Salve, tricolor paulista
Amado clube brasileiro
Tu és forte, tu és grande
Dentre os grandes o primeiro!
Tu és forte, tu és grande
Dentre os grandes o primeiro!

Oh! tricolor, clube bem amado
As tuas glórias vêm do passado.

Notem como a letra retrata o sentimento de um Estado pioneiro da industrialização no país, orgulhoso de suas riquezas, carro-chefe da economia brasileira. O time é "o primeiro". Em outro pedaço da letra, que não mostramos aqui, o poema se refere ao fato de que esse clube possui o mesmo nome do Estado de São Paulo, "ostentando-o dignamente", e, mais adiante, fala em "amor febril pela terra bandeirante".

O caso do Santos é diferente.
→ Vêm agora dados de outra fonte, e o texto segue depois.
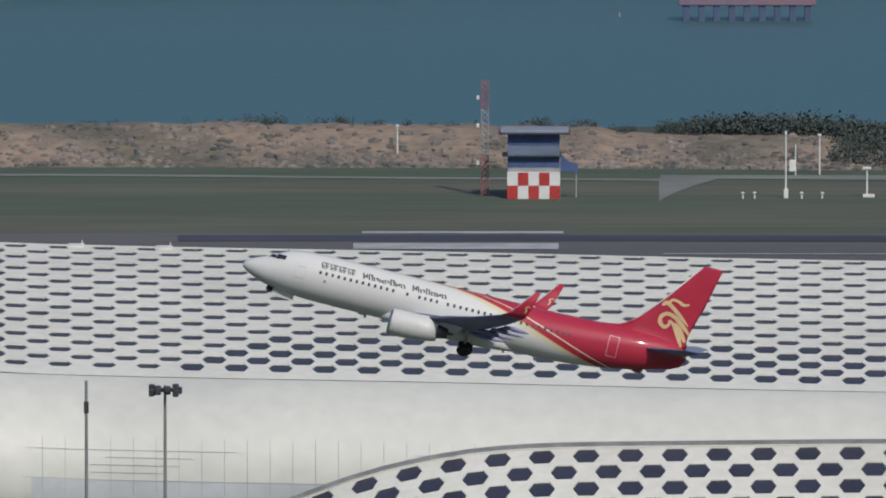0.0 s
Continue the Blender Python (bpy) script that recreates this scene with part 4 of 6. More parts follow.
m = lattice_mast(-0.143, 1982, 2.5, 13.6, 0.42, lambda f: "pale_red" if f < 0.32 or f > 0.72 else "steel", "antenna_mast", "red and white lattice antenna mast on the grass")
for z in (3.6, 8.0, 11.3):
    part("fitting", boxed(-1.0, -0.65, -0.2, 0.2, z, z + 0.5, bevel=0.05), M["white"], m, "small white fitting")


def post(az, r, h, rad, name, label, mat="white", extras=(), z0=2.5, group=""):
    t = thing(name, facing(az, r, z0), label, "post", group)
    part("pole", rodded((0, 0, 0), (0, 0, h), rad, rad * 0.8), M[mat], t)
    for nm, x0, x1, za, zb, em in extras:
        part(nm, boxed(x0, x1, -0.25, 0.25, za, zb, bevel=0.04), M[em], t)
    return t


post(0.154, 2025, 4.7, 0.10, "marker_post", "slim white post on the airfield edge", extras=(("head", -0.2, 0.2, 4.5, 4.8, "white"),))
post(-1.166, 1978.6, 7.9, 0.11, "marker_post", "tall pale post with small boxes", extras=(("base_box", -0.25, 0.3, 0, 1.1, "white"), ("head", -0.12, 0.12, 7.4, 7.9, "white")))
post(-1.199, 2010.9, 3.6, 0.09, "marker_post", "pale post with a white cabinet", extras=(("cabinet", -0.75, 0.05, 0.4, 1.8, "white"),))
post(-1.281, 2010.9, 4.9, 0.10, "marker_post", "slim pale post by the service road", extras=(("head", -0.2, 0.2, 4.6, 4.9, "white"),))
post(-1.442, 1980, 3.4, 0.12, "approach_light", "short white approach light with a dish", extras=(("dish", -0.5, 0.5, 3.3, 3.6, "white"), ("foot", -0.5, 0.9, 0, 0.4, "white")))
for az in (-1.02, -1.06, -1.22, -1.29):
    post(az, 1978, 0.7, 0.12, "edge_light", "low white runway edge light", extras=(("head", -0.2, 0.2, 0.6, 0.8, "white"),), group="edge lights")
for az in (4.276, 3.489, 2.699):
    t = post(az, 2067, 9.6, 0.11, "lamp_pole", "tall pale lamp pole with a blue fitting by the sea", "white", extras=(("fitting", -0.28, 0.35, 4.8, 6.2, "steel"), ("head", -0.35, 0.3, 9.0, 9.3, "steel")), z0=0.6, group="poles by the sea")
for az, r, h in ((4.681, 2006, 3.7), (8.100, 1985, 4.7)):
    post(az, r, h, 0.13, "camera_pole", "short white pole with a crosspiece", extras=(("crosspiece", -0.45, 0.5, h * 0.62, h * 0.72, "white"), ("head", -0.2, 0.35, h - 0.25, h, "white")), group="camera poles")
t = post(4.142, 1998.7, 4.6, 0.13, "camera_pole", "white pole carrying a white box", extras=(("box", 0.15, 0.85, 3.2, 4.5, "white"), ("head", -0.4, 0.3, 4.5, 4.75, "white")), group="camera poles")
t = thing("banded_pole", facing(2.098, 1990, 2.5), "slim red and white banded pole", "post")
for k in range(8):
    part("band", rodded((0, 0, 1.15 * k), (0, 0, 1.15 * k + 1.14), 0.11), M["white" if k % 2 else "faded_red"], t)
for az, r, w, h in ((2.040, 2009, 0.9, 1.6), (1.90, 2014, 1.2, 1.9), (8.058, 1985.5, 0.7, 1.7), (7.98, 1986, 1.1, 1.3), (7.60, 1990, 1.4, 0.9), (7.52, 2045, 0.6, 0.9)):
    t = thing("utility_cabinet", facing(az, r, 2.5), "small pale utility cabinet on the grass", "cabinet", "utility cabinets")
    part("body", boxed(-w / 2, w / 2, -0.4, 0.4, 0, h, bevel=0.04), M["white"], t)
    part("lid", boxed(-w / 2 - 0.06, w / 2 + 0.06, -0.46, 0.46, h, h + 0.1), M["steel"], t)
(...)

Trata-se de um clube de origem humilde, que também tem um estádio bastante simples, e que, inicialmente, representava a cidade de Santos, mas hoje possui torcedores de inúmeras localidades e de todos os extratos sociais, dos mais pobres aos mais ricos, graças ao surgimento, naquela formosa cidade praiana, de numerosos jogadores geniais, gerando times que exibem uma verdadeira arte nos gramados,  exportando craques para o mundo inteiro.

O hino do Santos, não sei se o oficial, mas pelo menos o que é mais divulgado, pelo que pesquisei, é uma animada composição de Mangeri Neto e Mangeri Sobrinho, apesar do tom menor, e tem uma letra muito entusiasmada: 

Agora quem dá bola é o Santos
O Santos é o novo campeão
Glorioso alvinegro praiano
Campeão absoluto desse ano

Santos! Santos! GOL!...

Vejam que, apesar do Santos Futebol Clube ter sido inconteste nos gramados, como time de futebol, durante muitas temporadas, a letra é até modesta: "Glorioso alvinegro praiano, Campeão absoluto desse ano". Ela celebra a alegria da sua torcida perante sucessivas gerações de garotos de Santos e outras cidades, que, em contato com a Vila Belmiro (a "Vila Famosa"), de repente revelam uma incrível genialidade futebolística.

É bastante curioso que o Corinthians, não representando particularmente nenhuma cidade ou grupo étnico específico (coisa que não aconteceu com o São Paulo ou Palmeiras, ou mesmo o Santos, com  o São Paulo de certo modo se identificando com a cidade, e o Palmeiras representando a etnia italiana, e o Santos representando a simpática cidade litorânea, ao menos em sua origem), e talvez por isso mesmo, esse clube  tenha granjeado torcedores em toda parte do Brasil (assim como o Flamengo, no Rio, que também não se identifica com nenhuma etnia e nem representava, em sua fundação, sua cidade de origem).

Observem como são bem diferentes as histórias, tendências, e o tipo de energia ou aura que envolve cada um dos quatro clubes mencionados, e que, de certo modo, se relaciona bastante com a estrutura psicológica de seus torcedores.

Por isso, creio que se pode dizer que "ser corintiano" tem a ver com algum tipo de identificação psicológica com a saga desse Clube, ou seja, pessoas para as quais a vida se apresenta como um mar revolto, que é preciso atravessar a duras penas, com grande dose de perseverança, até de heroísmo, para depois de muito tempo obter algumas recompensas, tal como ocorre com as classes mais desfavorecidas, que levam vida dura e vivem de esperança, passam longas fases de dificuldades para conseguir, depois de muita luta, suas vitórias. 

O torcedor faz da vitória da equipe uma espécie de vitória pessoal dele, que lhe dá um sentimento agradável de triunfo sobre os adversários, e, por extensão, sobre as adversidades, predispondo-o a uma atitude mais favorável perante uma vida em geral difícil, que, em nosso país, injusto e concentrador de riquezas, não tem dado sinais claros e inequívocos de melhoras, malgrado a propaganda oficial do governo.

Claro está que essa atitude não é só do corintiano; como time de muitos milhões de torcedores, porém, as marchas e contramarchas do time têm um peso muito maior do que, por exemplo, teria perante sua torcida uma má campanha do São Paulo, cujo torcedor é comparativamente mais frio e desapaixonado, creio eu, na medida direta de uma vida de mais opções e significados. 

Daí a emoção transbordante, muitas vezes desproporcional, quando das conquistas e derrotas da agremiação, coisa que também existe, em menor escala, com as torcidas dos demais times (haja visto como foi comemorada a dramática volta do Grêmio de Porto Alegre à divisão principal do Campeonato Brasileiro, exibindo um espírito de luta que muito caracteriza, ou pelo menos caracterizava de maneira muito forte, o próprio Corinthians), mas não na intensidade da torcida mais numerosa, e provavelmente mais carente, do Estado.